The Laocoön Group

520 years ago, in 1505, a 30-year-old Michelangelo was summoned to Rome to work on the tomb of Pope Julius II, a somewhat elderly Pope who was keen to make arrangements for the end of his life.  Michelangelo’s move to the city meant that, in 1506, he could be present at one of the most exciting discoveries a Renaissance sculptor could hope for - the chance excavation of a legendary antique statue, a long-lost masterpiece known at the time only through written sources.

In the middle ages and early Renaissance, the statue of Laocoön (lac-oh-wan) was a lost legend, known only through the writings of Pliny the Elder. In Pliny’s Natural History, a sort of proto-encyclopedia written in the late 70s C.E., he describes the statue as a masterpiece to surpass all other artworks, and records that it was made by three sculptors from Rhodes, Agesander, Athenodoros, and Polydorus.They lived and worked in the decades spanning the turn of the Common Era (C.E), giving a rough date of production to the statue, which Pliny said was housed in Rome, in the palace of Emperor Titus (39-81 C.E).


The sculpture was known to show Laocoön, a Trojan priest, but no physical description of the statue was given. No one knew the size, pose, number of figures or narrative details of the sculpture, at least not until a February day in 1506.
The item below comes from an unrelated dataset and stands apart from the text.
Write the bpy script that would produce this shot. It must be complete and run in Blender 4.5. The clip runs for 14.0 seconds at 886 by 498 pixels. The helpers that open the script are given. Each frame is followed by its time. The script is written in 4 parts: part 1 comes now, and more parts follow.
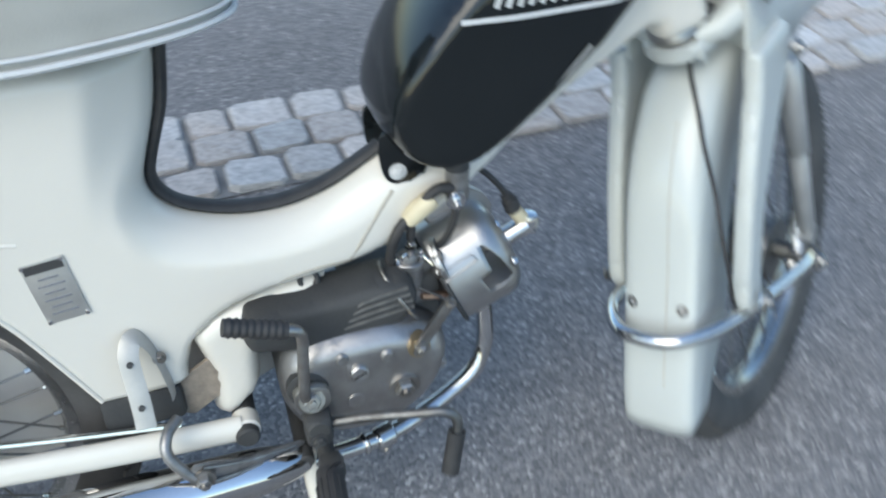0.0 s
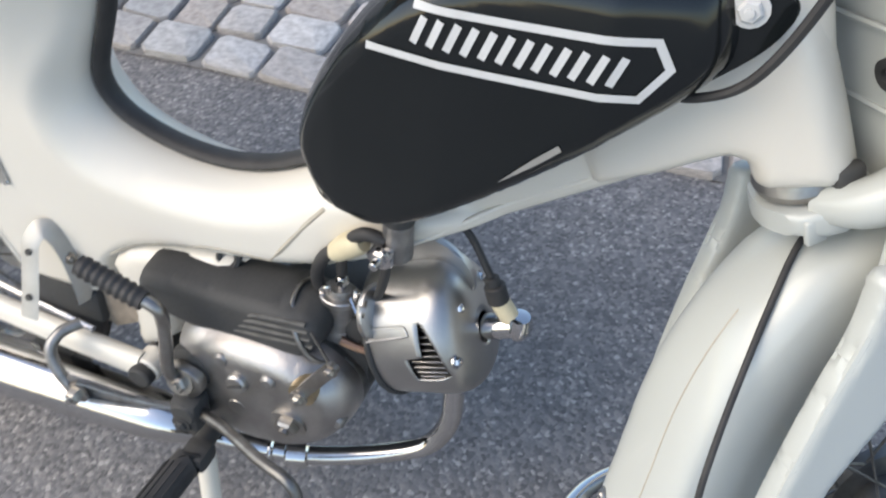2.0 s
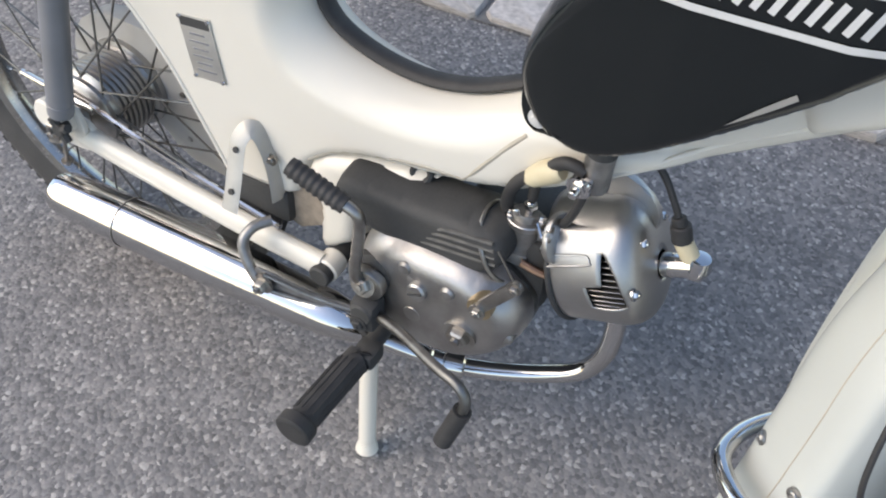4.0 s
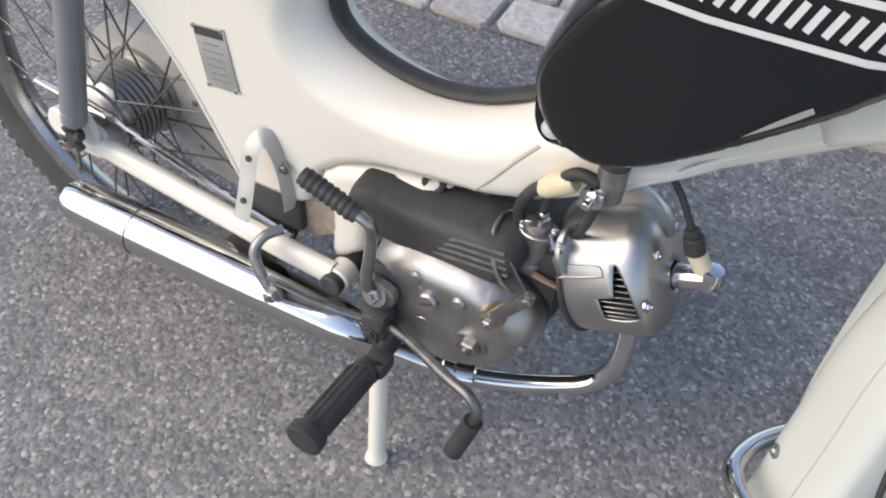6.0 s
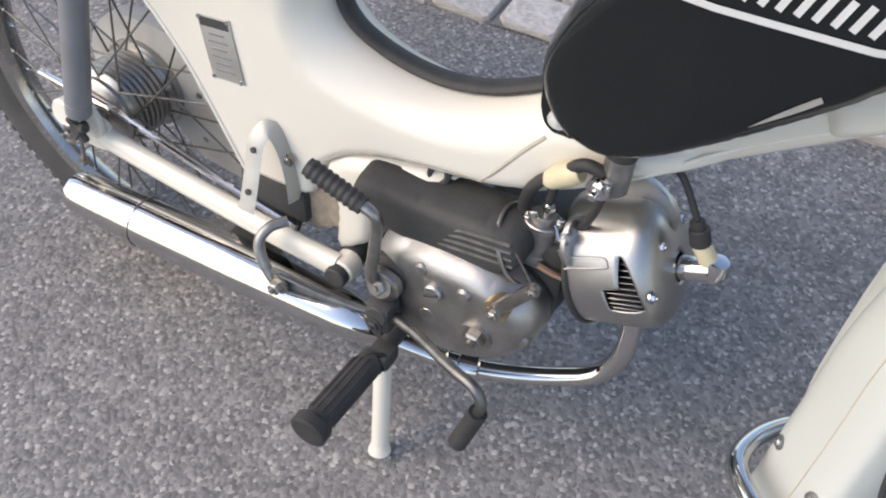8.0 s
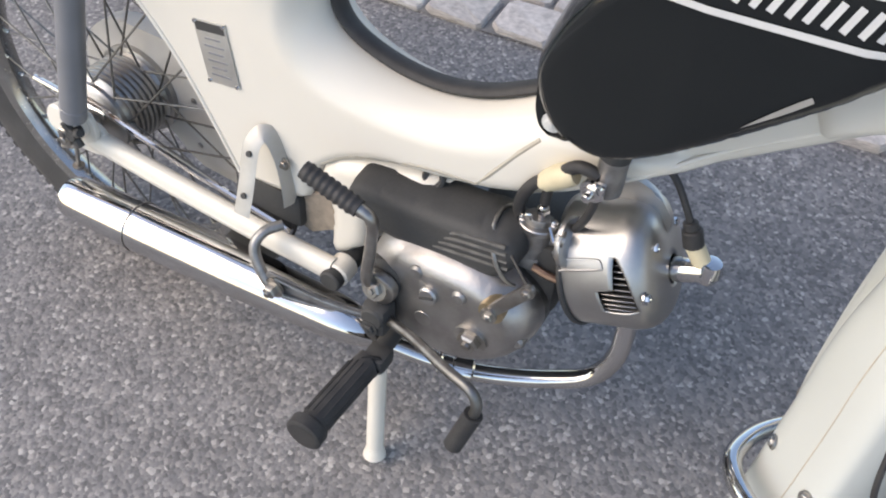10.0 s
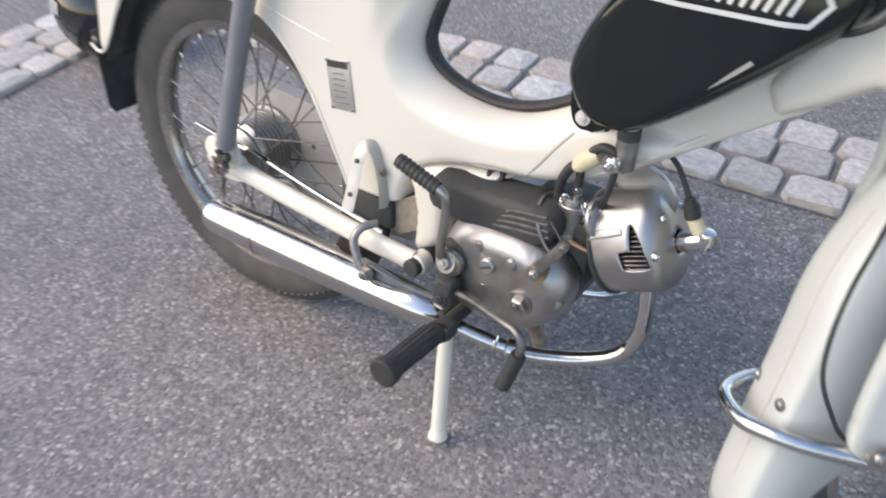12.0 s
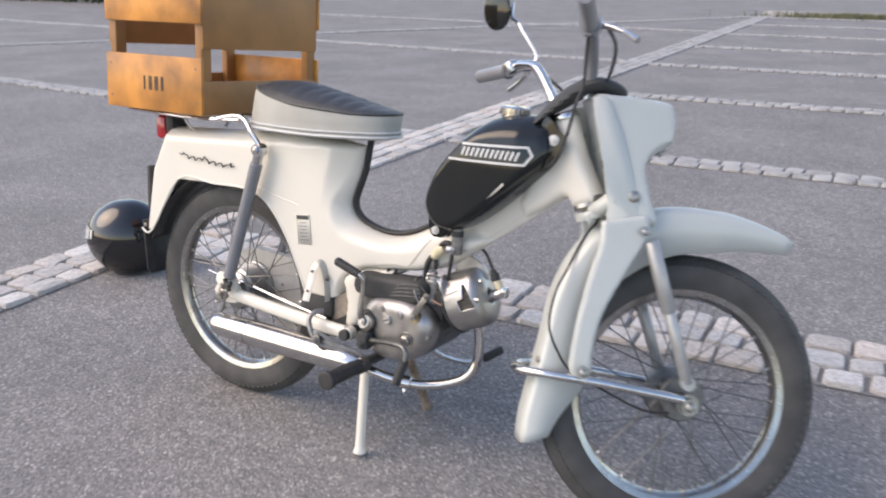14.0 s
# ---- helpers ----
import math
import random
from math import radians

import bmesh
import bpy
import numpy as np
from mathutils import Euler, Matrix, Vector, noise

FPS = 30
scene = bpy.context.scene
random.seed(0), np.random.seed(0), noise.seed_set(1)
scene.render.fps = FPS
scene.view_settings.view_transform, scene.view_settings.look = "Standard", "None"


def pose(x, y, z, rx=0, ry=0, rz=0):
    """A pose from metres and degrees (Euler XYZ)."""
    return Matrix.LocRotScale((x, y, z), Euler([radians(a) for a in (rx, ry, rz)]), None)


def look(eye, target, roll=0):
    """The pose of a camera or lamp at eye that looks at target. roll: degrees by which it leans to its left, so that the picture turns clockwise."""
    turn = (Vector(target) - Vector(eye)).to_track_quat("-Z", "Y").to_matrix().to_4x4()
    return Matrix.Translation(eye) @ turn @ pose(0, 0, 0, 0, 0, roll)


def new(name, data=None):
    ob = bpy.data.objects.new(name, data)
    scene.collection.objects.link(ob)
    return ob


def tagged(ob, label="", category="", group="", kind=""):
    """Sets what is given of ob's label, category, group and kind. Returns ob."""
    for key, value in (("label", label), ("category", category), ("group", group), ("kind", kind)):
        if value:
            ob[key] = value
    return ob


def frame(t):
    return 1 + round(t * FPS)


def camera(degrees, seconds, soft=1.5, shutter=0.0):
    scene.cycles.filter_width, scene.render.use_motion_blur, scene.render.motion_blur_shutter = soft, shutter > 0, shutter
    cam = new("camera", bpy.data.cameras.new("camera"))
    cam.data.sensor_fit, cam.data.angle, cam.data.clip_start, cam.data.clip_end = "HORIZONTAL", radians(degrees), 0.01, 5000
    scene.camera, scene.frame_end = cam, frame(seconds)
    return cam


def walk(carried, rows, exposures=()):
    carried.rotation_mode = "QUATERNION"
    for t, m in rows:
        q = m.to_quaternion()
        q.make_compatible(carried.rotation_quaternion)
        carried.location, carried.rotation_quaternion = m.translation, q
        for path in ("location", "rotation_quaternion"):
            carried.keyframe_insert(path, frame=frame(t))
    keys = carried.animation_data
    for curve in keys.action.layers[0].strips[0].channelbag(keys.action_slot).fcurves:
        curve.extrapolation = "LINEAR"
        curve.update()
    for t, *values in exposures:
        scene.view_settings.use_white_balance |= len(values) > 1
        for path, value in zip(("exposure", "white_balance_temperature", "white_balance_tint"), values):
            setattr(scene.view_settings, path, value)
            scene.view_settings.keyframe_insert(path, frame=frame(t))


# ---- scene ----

The discovery was made by chance, by workers (possibly digging foundations for a house) in a vineyard on the Oppian Hill in the eastern part of Rome. When it became clear that the buried object was a large, marble statue, they alerted the highest authority, Pope Julius II, who sent his court artists to investigate. Michelangelo went to the site along with fellow artists, including Giuliano da Sangallo, whose eleven year old son was also in attendance. According to the latter’s account, his father immediately recognised the emerging statue as the Laocoön mentioned by Pliny.


Laocoön was a priest from Troy who, along with his two young sons, was fatally attacked by serpents sent by the gods. There are varying accounts as to why Laocoön was subjected to this torturous death. One is that Laocoön saw through the trickery of the Greeks’ wooden horse and recognised the offering as a military maneuver. Striking the horse with his spear, he attempted to convince his fellow Trojans of the ruse, but was unsuccessful, and the ensuing divine punishment (sent by Athena, to whom the horse was supposedly an offering) only went to cement his error in their eyes. In another account, Laocoön’s punishment was sent by Poseidon owing to Laocoön having brought his wife into the temple, or by Apollo as a consequence of ignoring his priestly vow of celibacy.
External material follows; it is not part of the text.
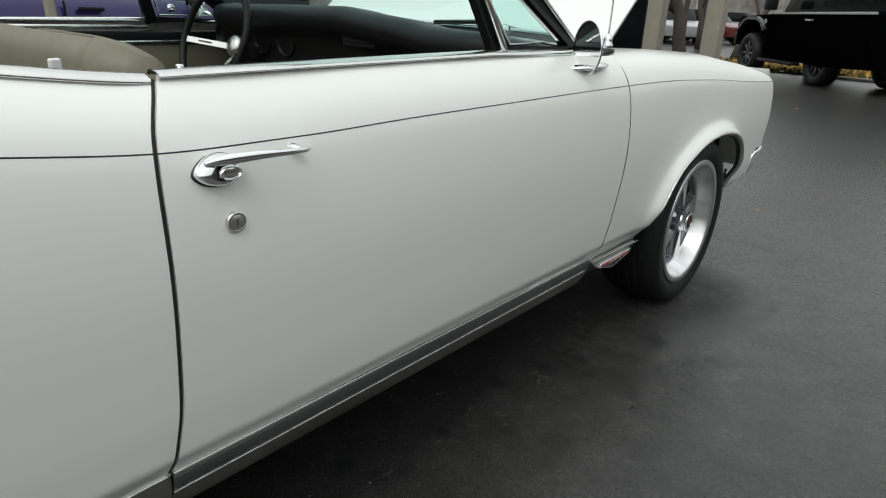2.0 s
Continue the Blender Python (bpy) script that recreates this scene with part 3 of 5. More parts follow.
def wheelhouse(cx, left, a0, a1):
    """The dark inner well over a wheel."""
    v, f = [], []
    ang = np.radians(np.linspace(a0, a1, 40))
    for y in (0.045, 0.12, 0.40):
        for a in ang:
            # the outer rim draws in towards its two ends
            y = y if y > 0.05 else 0.115 - 0.07 * max(0, math.sin(a)) ** 0.5
            v.append((cx + 0.485 * math.cos(a), 2 * MID - y if left else y, 0.318 + 0.40 * math.sin(a)))
    f = grid_faces(3, 40)
    n = len(v)
    for a in ang:
        v.append((cx + 0.485 * math.cos(a), 2 * MID - 0.40 if left else 0.40, 0.25))
    f += [(80 + j, 81 + j, n + j + 1, n + j) for j in range(39)]
    mesh("wheelhouse", v, f, M_under, car, "black inner wheel well")


for left in (False, True):
    wheelhouse(0.0, left, 6, 184)
    wheelhouse(-2.92, left, 4, 190)


M_steel = grain(shader("brushed_steel", (0.66, 0.65, 0.63), 0.33, 1.0), (0.66, 0.65, 0.63), 50, 0.05, 0, 0.06)


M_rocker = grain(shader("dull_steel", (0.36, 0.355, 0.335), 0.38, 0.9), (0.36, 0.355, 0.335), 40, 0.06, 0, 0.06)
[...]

Laocoön’s struggle against the serpents is not a fair fight, but Laocoön does not succumb easily and it is this moment which is captured by the sculptors, resulting in a work of high physical and emotional intensity. The three figures in various poses and the two serpents weaving between them create a frantic, writhing mass, while Laocoon’s prominent muscles and veins convey the straing of his desperate efforts to free himself. It is a moment of action and movement which has been captured and fixed by the sculptors, bound forever by the unyielding marble just as Laocoön was bound and constrained by the serpents. 


The intense emotion expressed by Laocoön's face and his dramatically thrown-back head is mesmerising to the onlooker. Some have interpreted it as an embodiment of stoicism, with Laocoön bravely enduring his torment, while others see it as one of the earliest and most stark representations of true agony and despair. Many onlookers find themselves caught between being drawn in by the beauty of the statue whilst flinching at the suffering and tragedy of its subject matter. Perhaps it is this duality which causes so many to be mesmerised by the ensemble.


The discovery of the statue generated great excitement during a period of time in Italy (and Europe) where there was a huge appetite for all things Greek and Roman. Generations of artists and sculptors came to sketch the sculpture and learn from its form, proportions and arrangement. Some turned their drawings into etchings which could be reproduced by the growing printing industry and distributed cheaply to a wide audience. This, along with the statue’s public display - it was purchased by Pope Julius II, who had it displayed in a courtyard in the Vatican - encouraged public engagement with it and contributed to its iconic status. 

The statue can still be seen in the Vatican today, in the Pio Clementino Museum, and casts and copies of it exist in several other galleries and museums, such as the Ashmolean in Oxford or at the Royal Academy in London.